Extensions of K5: Proof Theory and Uniform Lyndon Interpolation
Iris van der Giessen, Raheleh Jalali, Roman Kuznets
TL;DR
The paper addresses the uniform Lyndon interpolation property (ULIP) for the normal modal logics built on $K5$ and its extensions, introducing layered sequent calculi to support a constructive ULIP proof. The approach yields complexity-optimal decision procedures—co-NP—for all logics and provides the first syntactic ULIP proof for $K5$, using model-theoretic techniques such as bisimulation modulo literals to certify interpolants.
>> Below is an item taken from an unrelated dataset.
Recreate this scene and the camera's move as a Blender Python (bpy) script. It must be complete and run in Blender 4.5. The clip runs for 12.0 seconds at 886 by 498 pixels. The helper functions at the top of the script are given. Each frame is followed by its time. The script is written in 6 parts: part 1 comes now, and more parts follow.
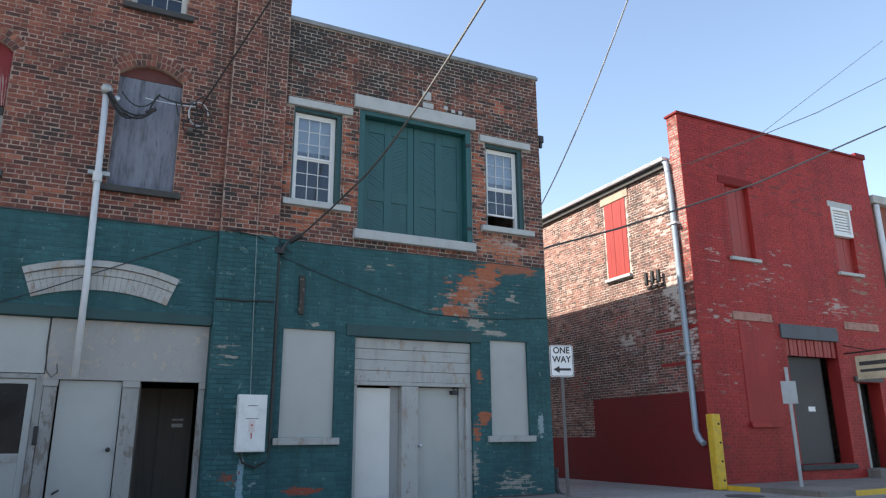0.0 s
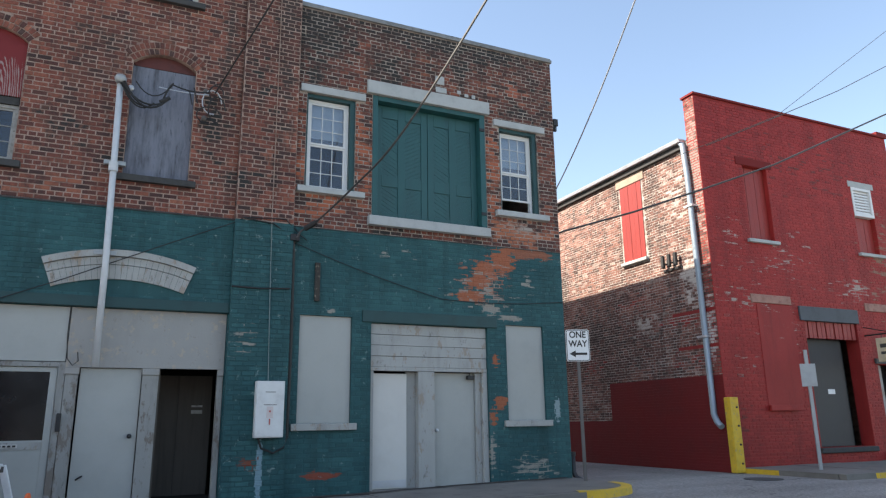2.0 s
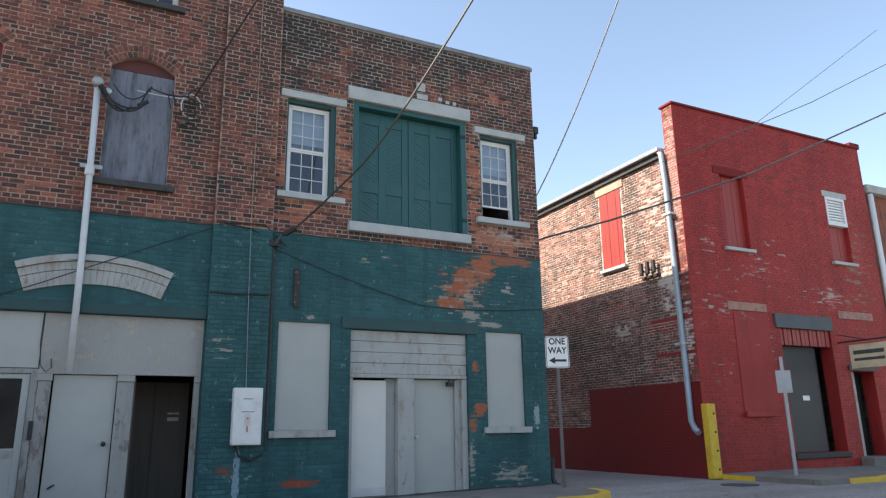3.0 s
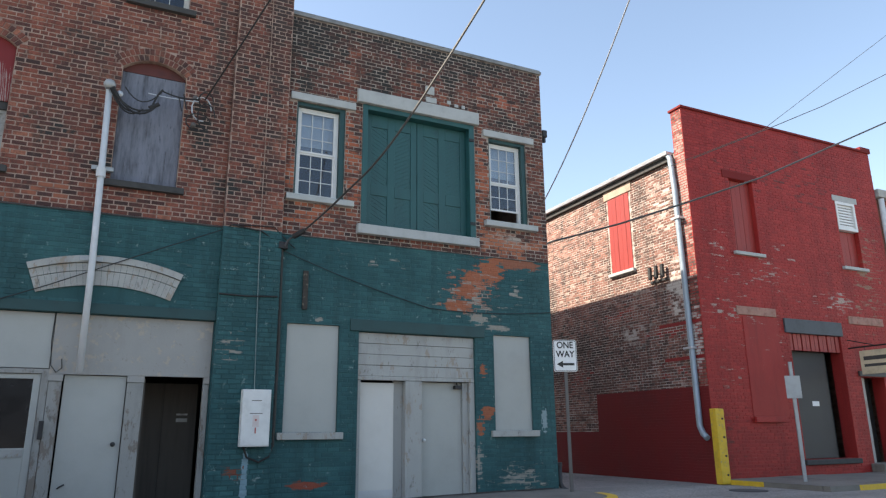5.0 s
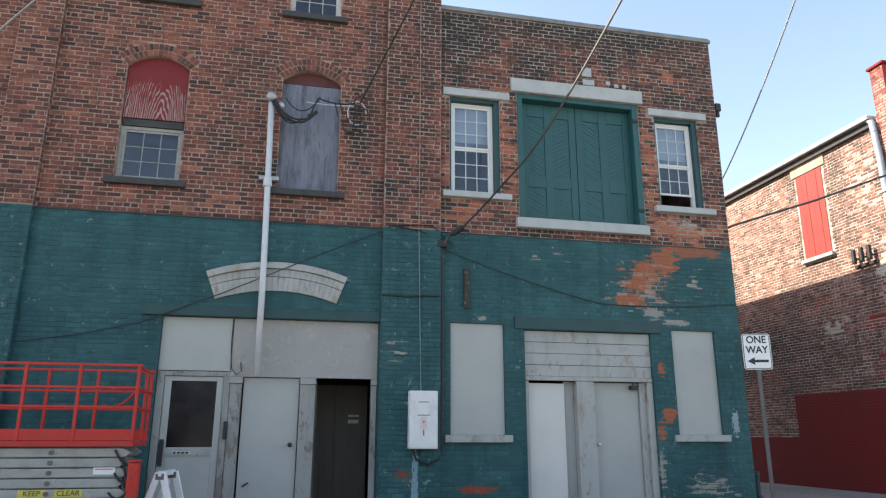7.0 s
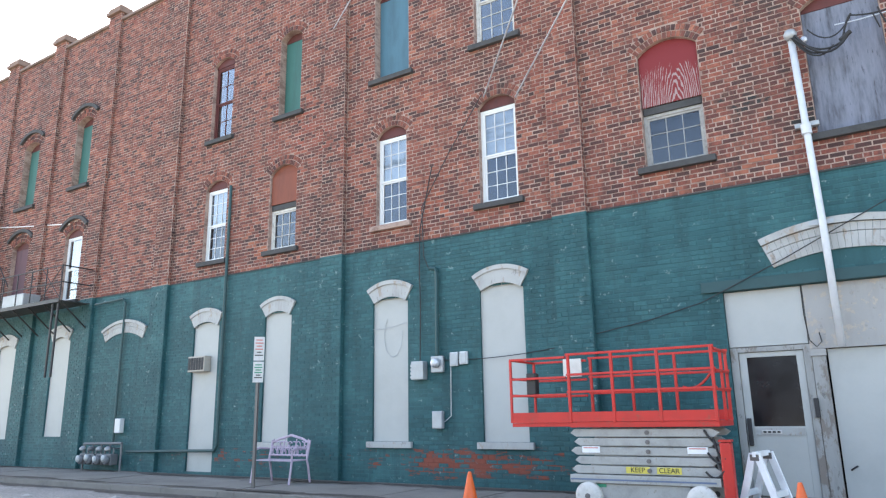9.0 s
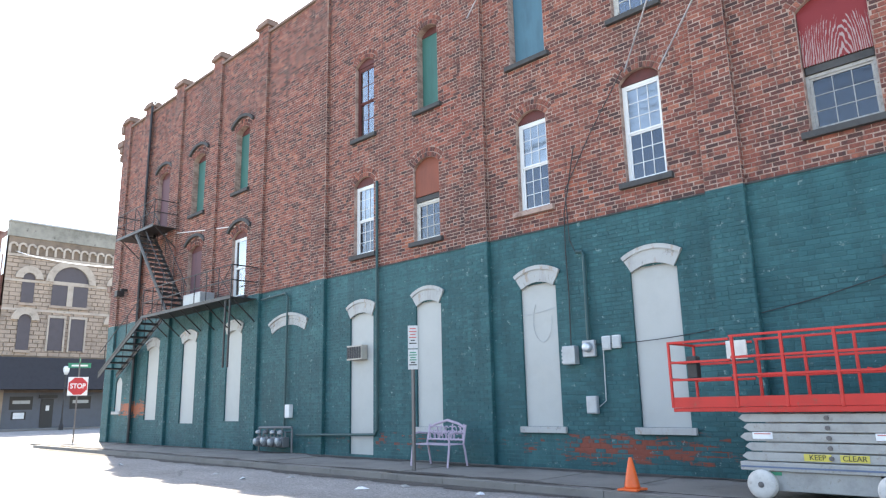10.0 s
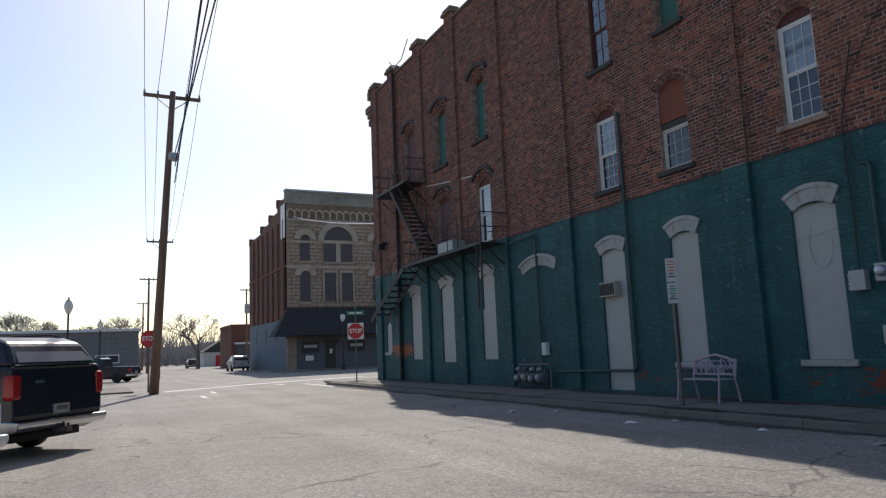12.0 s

Key contributions include a modular, proof-theoretic method that derives UIP/ULIP for multiple logics and an algorithm to extract uniform Lyndon interpolants syntactically from proof search. The work has practical impact for automated reasoning and knowledge representation by enabling explicit, polarity-respecting interpolants.
Abstract
We introduce a Gentzen-style framework, called layered sequent calculi, for modal logic K5 and its extensions KD5, K45, KD45, KB5, and S5 with the goal to investigate the uniform Lyndon interpolation property (ULIP), which implies both the uniform interpolation property and the Lyndon interpolation property. We obtain complexity-optimal decision procedures for all logics and present a constructive proof of the ULIP for K5, which to the best of our knowledge, is the first such syntactic proof. To prove that the interpolant is correct, we use model-theoretic methods, especially bisimulation modulo literals.